Getting home in just over eleven minutes (the published edition prescribes thirteen, followed in Volkov’s 2014 DG recording), Yan Pascal Tortelier brush-stroked a resonant, brilliantly orchestrated canvas. Opting for dynamic levels closer to the relatively subdued markings of the score than Volkov’s louder more angered ‘Viking metal’ moments, he brought out unexpected wisps of melody, each like high circling falcons coming into focus through clinging mists – a passage Anna likens to “a brief lyrical field that almost immediately fades out at the peak of its own urgency, only to remain a shadow”. The long trajectory of drones, from F-sharp to a final C of wonderous, cathartic anchorage, arced an epic course, each a planet offset against the tremble and glint of distant stars, the end and beginning of the universe suspended in a (remarkably executed) fade-out of “air sounds” without pitch, bows barely contacting strings. A composer of the most striking harmonic sensibility and imaginative fantasy, Anna, cutting a slight figure in black, took an emotionally effusive curtain call.

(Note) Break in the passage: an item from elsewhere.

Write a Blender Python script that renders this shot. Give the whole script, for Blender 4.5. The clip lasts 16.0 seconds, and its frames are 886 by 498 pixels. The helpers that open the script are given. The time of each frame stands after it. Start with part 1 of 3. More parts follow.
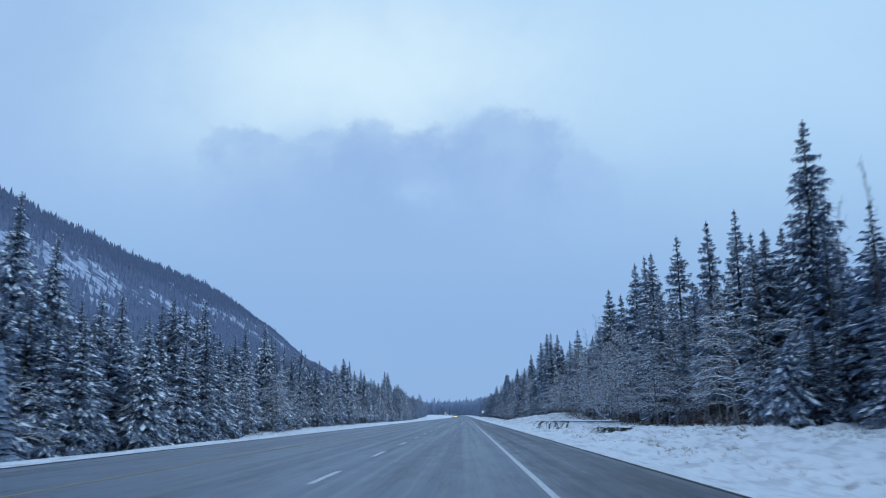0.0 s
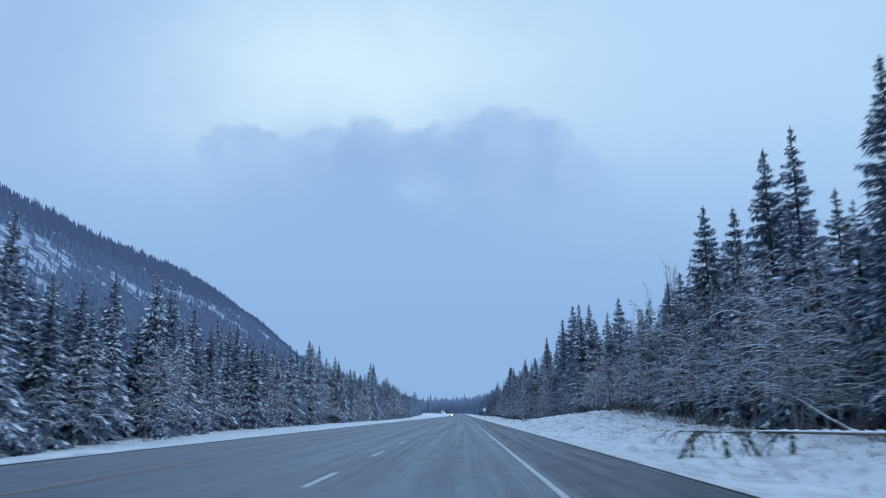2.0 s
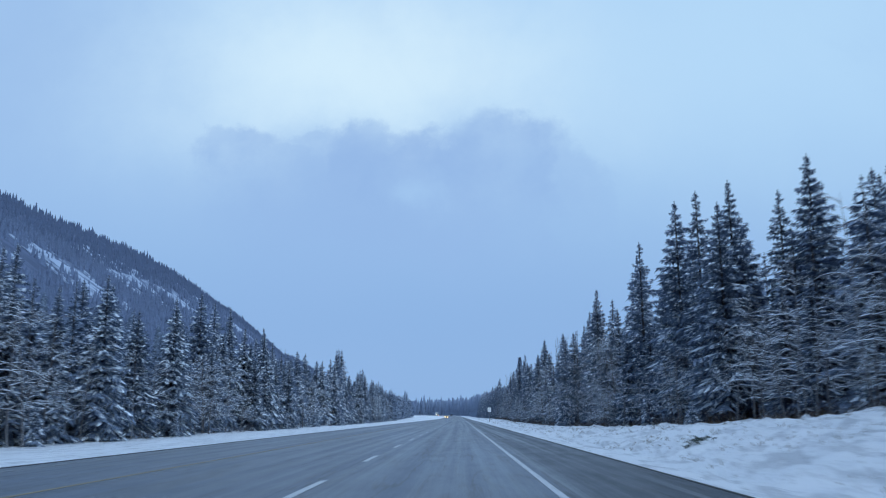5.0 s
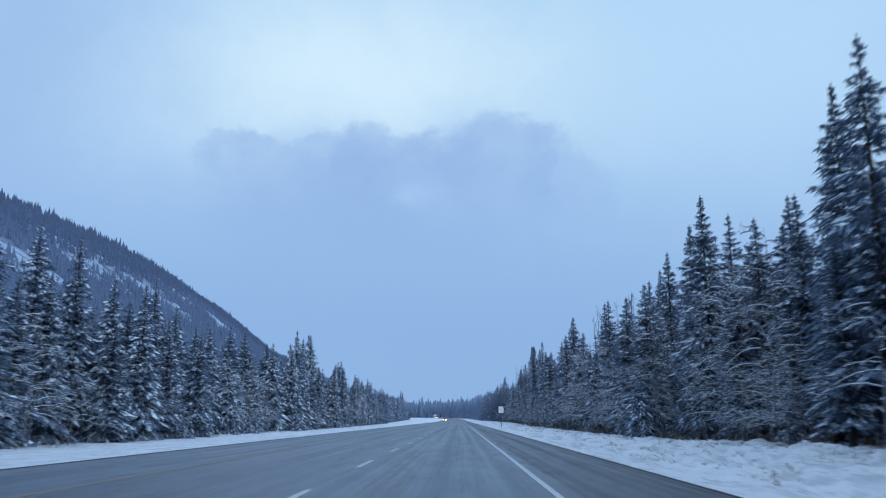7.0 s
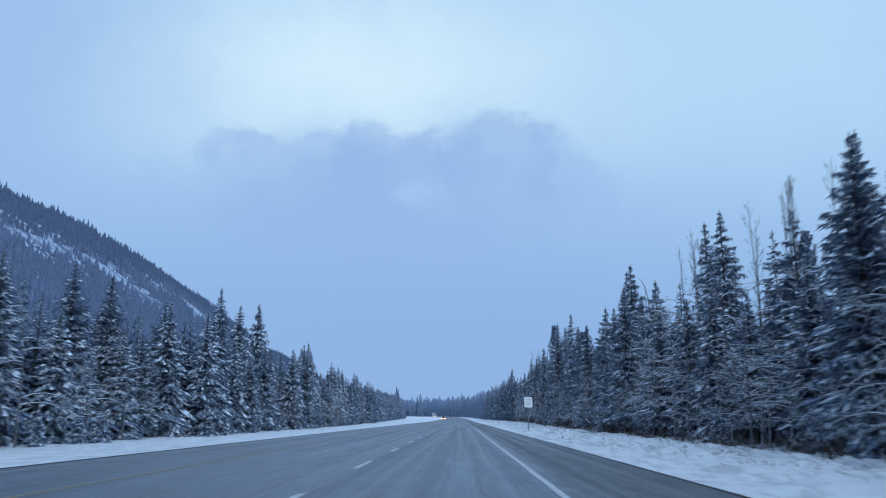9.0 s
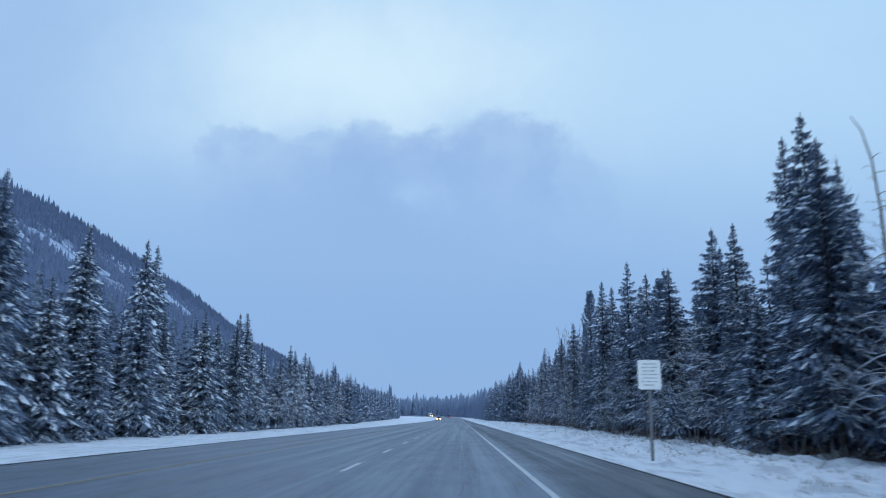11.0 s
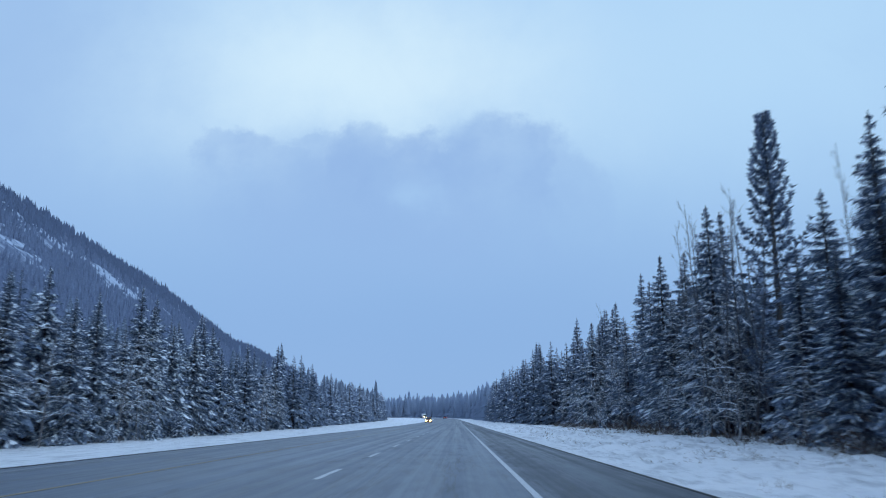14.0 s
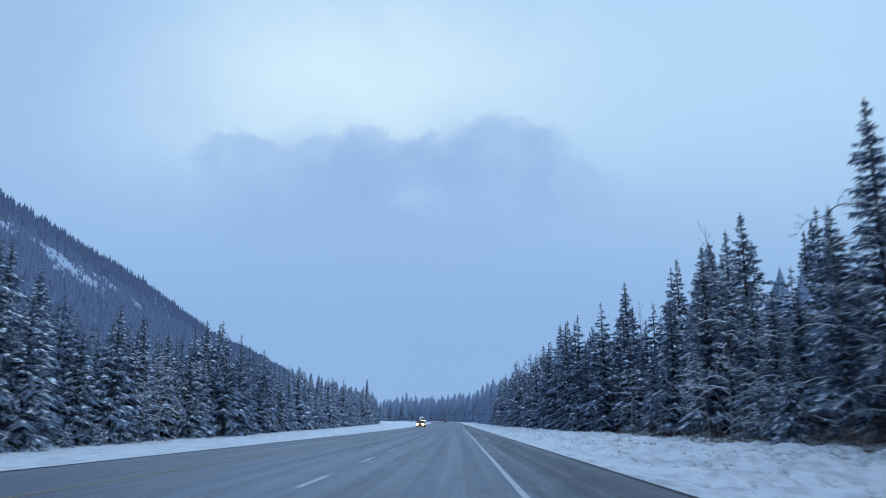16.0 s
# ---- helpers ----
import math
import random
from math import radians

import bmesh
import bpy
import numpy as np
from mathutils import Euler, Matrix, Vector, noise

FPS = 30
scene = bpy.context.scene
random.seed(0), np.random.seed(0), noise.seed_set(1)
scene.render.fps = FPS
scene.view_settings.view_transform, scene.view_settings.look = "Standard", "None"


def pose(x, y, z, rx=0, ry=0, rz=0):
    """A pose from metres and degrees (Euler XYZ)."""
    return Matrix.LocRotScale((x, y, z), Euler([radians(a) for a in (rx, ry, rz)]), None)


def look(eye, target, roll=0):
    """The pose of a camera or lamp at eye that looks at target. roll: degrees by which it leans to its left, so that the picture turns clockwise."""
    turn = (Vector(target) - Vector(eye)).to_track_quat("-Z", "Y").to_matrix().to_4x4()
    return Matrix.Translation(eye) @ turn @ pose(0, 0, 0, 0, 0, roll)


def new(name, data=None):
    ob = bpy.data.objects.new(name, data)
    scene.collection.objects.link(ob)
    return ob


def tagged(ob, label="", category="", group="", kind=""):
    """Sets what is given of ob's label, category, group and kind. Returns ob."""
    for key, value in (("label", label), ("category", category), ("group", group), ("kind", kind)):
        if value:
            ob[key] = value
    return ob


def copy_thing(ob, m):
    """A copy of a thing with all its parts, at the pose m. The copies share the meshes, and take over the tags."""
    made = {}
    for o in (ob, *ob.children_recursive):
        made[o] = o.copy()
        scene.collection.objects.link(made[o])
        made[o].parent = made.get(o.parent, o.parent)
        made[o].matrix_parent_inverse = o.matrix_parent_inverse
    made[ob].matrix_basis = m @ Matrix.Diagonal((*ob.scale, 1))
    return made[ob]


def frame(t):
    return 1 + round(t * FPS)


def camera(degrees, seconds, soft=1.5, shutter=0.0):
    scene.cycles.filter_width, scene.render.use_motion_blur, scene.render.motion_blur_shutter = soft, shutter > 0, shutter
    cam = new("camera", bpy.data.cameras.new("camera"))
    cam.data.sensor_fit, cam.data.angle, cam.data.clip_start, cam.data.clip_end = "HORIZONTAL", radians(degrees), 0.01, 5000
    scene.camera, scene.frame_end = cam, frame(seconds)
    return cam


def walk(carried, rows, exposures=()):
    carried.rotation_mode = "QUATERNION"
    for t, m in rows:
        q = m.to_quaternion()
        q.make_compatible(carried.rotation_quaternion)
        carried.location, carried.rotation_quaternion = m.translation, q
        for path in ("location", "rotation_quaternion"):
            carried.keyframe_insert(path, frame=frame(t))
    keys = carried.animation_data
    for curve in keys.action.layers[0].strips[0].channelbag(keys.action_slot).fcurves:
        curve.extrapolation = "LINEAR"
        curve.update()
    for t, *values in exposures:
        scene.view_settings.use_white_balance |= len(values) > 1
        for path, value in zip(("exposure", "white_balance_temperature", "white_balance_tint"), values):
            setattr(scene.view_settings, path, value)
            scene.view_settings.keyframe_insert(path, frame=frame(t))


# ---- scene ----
cam = camera(58.0, 16.0, soft=1.1, shutter=0.45)
# seconds, place in metres, then yaw, pitch and roll in degrees
ROWS = [
    (0.0, -0.04, 0.00, 1.05, 1.63, 11.81, 0.29),
    (0.5, -0.05, 13.46, 1.05, 1.69, 11.85, 0.22),
    (1.0, -0.09, 26.99, 1.05, 1.71, 11.69, 0.16),
    (1.5, -0.15, 40.49, 1.05, 1.64, 11.67, 0.09),
    (2.0, -0.19, 54.03, 1.05, 1.48, 11.70, -0.01),
    (2.5, -0.20, 67.57, 1.05, 1.37, 11.79, -0.05),
    (3.0, -0.21, 81.01, 1.05, 1.27, 11.83, -0.10),
    (3.5, -0.28, 94.45, 1.05, 1.22, 11.84, -0.04),
    (6.0, -0.24, 161.89, 1.05, 1.24, 11.88, 0.09),
    (6.5, -0.26, 175.52, 1.05, 1.23, 11.98, 0.04),
    (7.0, -0.25, 189.07, 1.05, 1.23, 12.03, -0.05),
    (7.5, -0.24, 202.56, 1.05, 1.26, 11.93, -0.13),
    (8.0, -0.28, 216.01, 1.05, 1.28, 11.86, -0.07),
    (8.5, -0.31, 229.44, 1.05, 1.28, 11.93, -0.03),
    (11.0, -0.20, 296.99, 1.05, 1.20, 11.96, -0.50),
    (11.5, -0.20, 310.50, 1.05, 1.20, 11.90, -0.33),
    (12.0, -0.19, 324.03, 1.05, 1.15, 11.86, -0.09),
    (12.5, -0.14, 337.53, 1.05, 1.09, 11.88, 0.04),
    (13.0, -0.10, 351.01, 1.05, 1.04, 11.93, -0.02),
    (13.5, -0.06, 364.55, 1.05, 1.06, 11.92, 0.02),
    (14.0, 0.01, 378.04, 1.05, 1.05, 12.06, -0.04),
    (14.5, 0.10, 391.46, 1.05, 1.09, 12.11, 0.04),
    (15.0, 0.14, 404.92, 1.05, 1.09, 12.12, 0.20),
    (15.5, 0.16, 418.45, 1.05, 1.09, 12.31, 0.26),
    (16.0, 0.16, 432.04, 1.05, 1.17, 12.31, -0.04),
]
walk(cam, [(t, pose(x, y, z, 90 + pitch, roll, yaw)) for t, x, y, z, yaw, pitch, roll in ROWS])
DASH_START = 13.2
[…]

In Belfast thirty years ago, give or take, I shared an hotel with Tortelier, then in his tenure with the Ulster Orchestra. We got chatting over breakfast, I remember, and he gave me tickets for their next concert, a performance in Dublin of Petrushka – a blistering depiction as it turned out. Truth to tell, the energy and fire he showed that night burns less brightly these days. Taking time to settle on a cramped albeit extended stage in a dry acoustic, the Icelanders initially responded fitfully, the Farandole from Bizet’s L’Arlésienne gentlemanly rather than rustic in persona. The finely expressive string playing of the Adagietto, on the other hand, presaged richer things to come.

Yeol Eum Son performs with Iceland Symphony Orchestra conducted by Yan Pascal Tortellier at Cadogan HallPhotograph: Benjamin Ealovega

If you subscribe to Ravel’s Left-Hand Concerto as a lissom, petite affair, then Yeol Eum Son (second to Trifonov in the 2011 Tchaikovsky Competition) fitted the bill. A cool, orderly pianist, she fared best when delicato (invitingly so in the high register double-pedal paragraph from figure 30, and in the ruminations of the cadenza). But lost ground in the big orchestral tuttis (to the point of inaudibility), and in the muscular fortissimo needs of the opening entry. Personally, I prefer more strength and physicality. Orpheus taming the beasts, her encore, Paul Wittgenstein’s left-hand arrangement of the Siciliano from the E-flat Flute Sonata attributed to Bach, displayed simple, unaffected grace.

Tortelier’s eight-movement Rome and Juliet compilation ran the gamut of the story, detailed for the most part, occasionally visceral, the ISO’s leader, Sigrún Eðvaldsdóttir, a characterful, ebullient, copper-haired force, setting a flamboyant example for her colleagues to follow. Elegant phrasing and neat ‘salon’ cadences were plentiful. Where other conductors are theatrically galvanic – ‘Montagues and Capulets’, ‘Death of Tybalt’ – Tortelier resisted excess. ‘Dance with Mandolins’ (featuring a pair of offstage mandolins, Prokofiev’s original scoring) was a show-stopper; ‘Juliet as a Girl’ proved trim and fleet; ‘Masks’ assumed a slightly dour demeanour. ‘The Street Awakens’ did all it had to – veritably a box of chamber delights, post-Mussorgsky-ian chatter, and curtains surreptitiously drawn-back.

With Hildur Guðnadóttir hours earlier winning an Oscar for her Joker score, all that’s positive about Iceland was the feel-good message of the evening. True, no Svendsen Icelandic Melodies for encore, but a pair of English others in quick succession – Walton’s ‘Touch Her Soft Lips and Part’ from Henry V, and ‘The Wild Bears’ from Elgar’s second Wand of Youth suite – found everyone in elated form (strings in the former, bravura and a thrilling trombone line in the latter), Tortelier relaxed and assured, a gentle general among supportive friends.